**Task requirements**.
Write out the entire listing below exactly, with the pictures left out.

**Data section**.
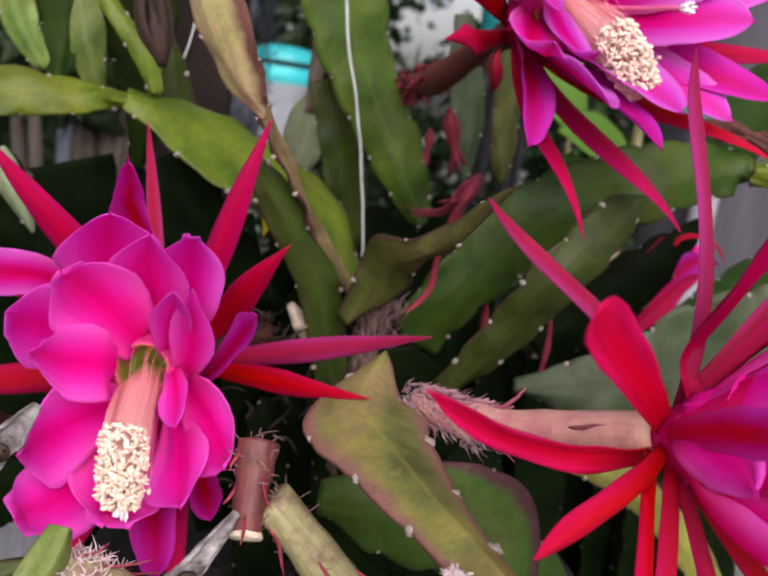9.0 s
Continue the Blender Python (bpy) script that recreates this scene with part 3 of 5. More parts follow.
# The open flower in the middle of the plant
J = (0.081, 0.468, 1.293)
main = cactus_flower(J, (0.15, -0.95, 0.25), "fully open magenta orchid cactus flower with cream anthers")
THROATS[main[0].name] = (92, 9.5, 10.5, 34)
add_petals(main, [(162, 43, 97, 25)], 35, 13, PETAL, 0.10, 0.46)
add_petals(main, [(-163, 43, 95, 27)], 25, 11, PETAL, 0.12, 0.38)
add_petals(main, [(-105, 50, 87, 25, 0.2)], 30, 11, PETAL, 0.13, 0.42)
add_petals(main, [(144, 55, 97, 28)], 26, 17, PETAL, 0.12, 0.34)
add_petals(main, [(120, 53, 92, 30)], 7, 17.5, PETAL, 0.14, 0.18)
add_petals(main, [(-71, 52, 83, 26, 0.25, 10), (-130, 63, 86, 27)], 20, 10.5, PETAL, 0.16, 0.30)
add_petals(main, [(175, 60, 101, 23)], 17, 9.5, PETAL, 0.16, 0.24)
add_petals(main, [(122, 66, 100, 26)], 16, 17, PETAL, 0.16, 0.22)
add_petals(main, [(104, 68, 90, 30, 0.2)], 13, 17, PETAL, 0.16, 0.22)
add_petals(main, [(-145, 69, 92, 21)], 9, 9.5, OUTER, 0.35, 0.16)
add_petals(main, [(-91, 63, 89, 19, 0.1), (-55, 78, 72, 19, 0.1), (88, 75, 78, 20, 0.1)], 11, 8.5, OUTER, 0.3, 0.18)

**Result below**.
9.0 s
Continue the Blender Python (bpy) script that recreates this scene with part 3 of 5. More parts follow.
# The open flower in the middle of the plant
J = (0.081, 0.468, 1.293)
main = cactus_flower(J, (0.15, -0.95, 0.25), "fully open magenta orchid cactus flower with cream anthers")
THROATS[main[0].name] = (92, 9.5, 10.5, 34)
add_petals(main, [(162, 43, 97, 25)], 35, 13, PETAL, 0.10, 0.46)
add_petals(main, [(-163, 43, 95, 27)], 25, 11, PETAL, 0.12, 0.38)
add_petals(main, [(-105, 50, 87, 25, 0.2)], 30, 11, PETAL, 0.13, 0.42)
add_petals(main, [(144, 55, 97, 28)], 26, 17, PETAL, 0.12, 0.34)
add_petals(main, [(120, 53, 92, 30)], 7, 17.5, PETAL, 0.14, 0.18)
add_petals(main, [(-71, 52, 83, 26, 0.25, 10), (-130, 63, 86, 27)], 20, 10.5, PETAL, 0.16, 0.30)
add_petals(main, [(175, 60, 101, 23)], 17, 9.5, PETAL, 0.16, 0.24)
add_petals(main, [(122, 66, 100, 26)], 16, 17, PETAL, 0.16, 0.22)
add_petals(main, [(104, 68, 90, 30, 0.2)], 13, 17, PETAL, 0.16, 0.22)
add_petals(main, [(-145, 69, 92, 21)], 9, 9.5, OUTER, 0.35, 0.16)
add_petals(main, [(-91, 63, 89, 19, 0.1), (-55, 78, 72, 19, 0.1), (88, 75, 78, 20, 0.1)], 11, 8.5, OUTER, 0.3, 0.18)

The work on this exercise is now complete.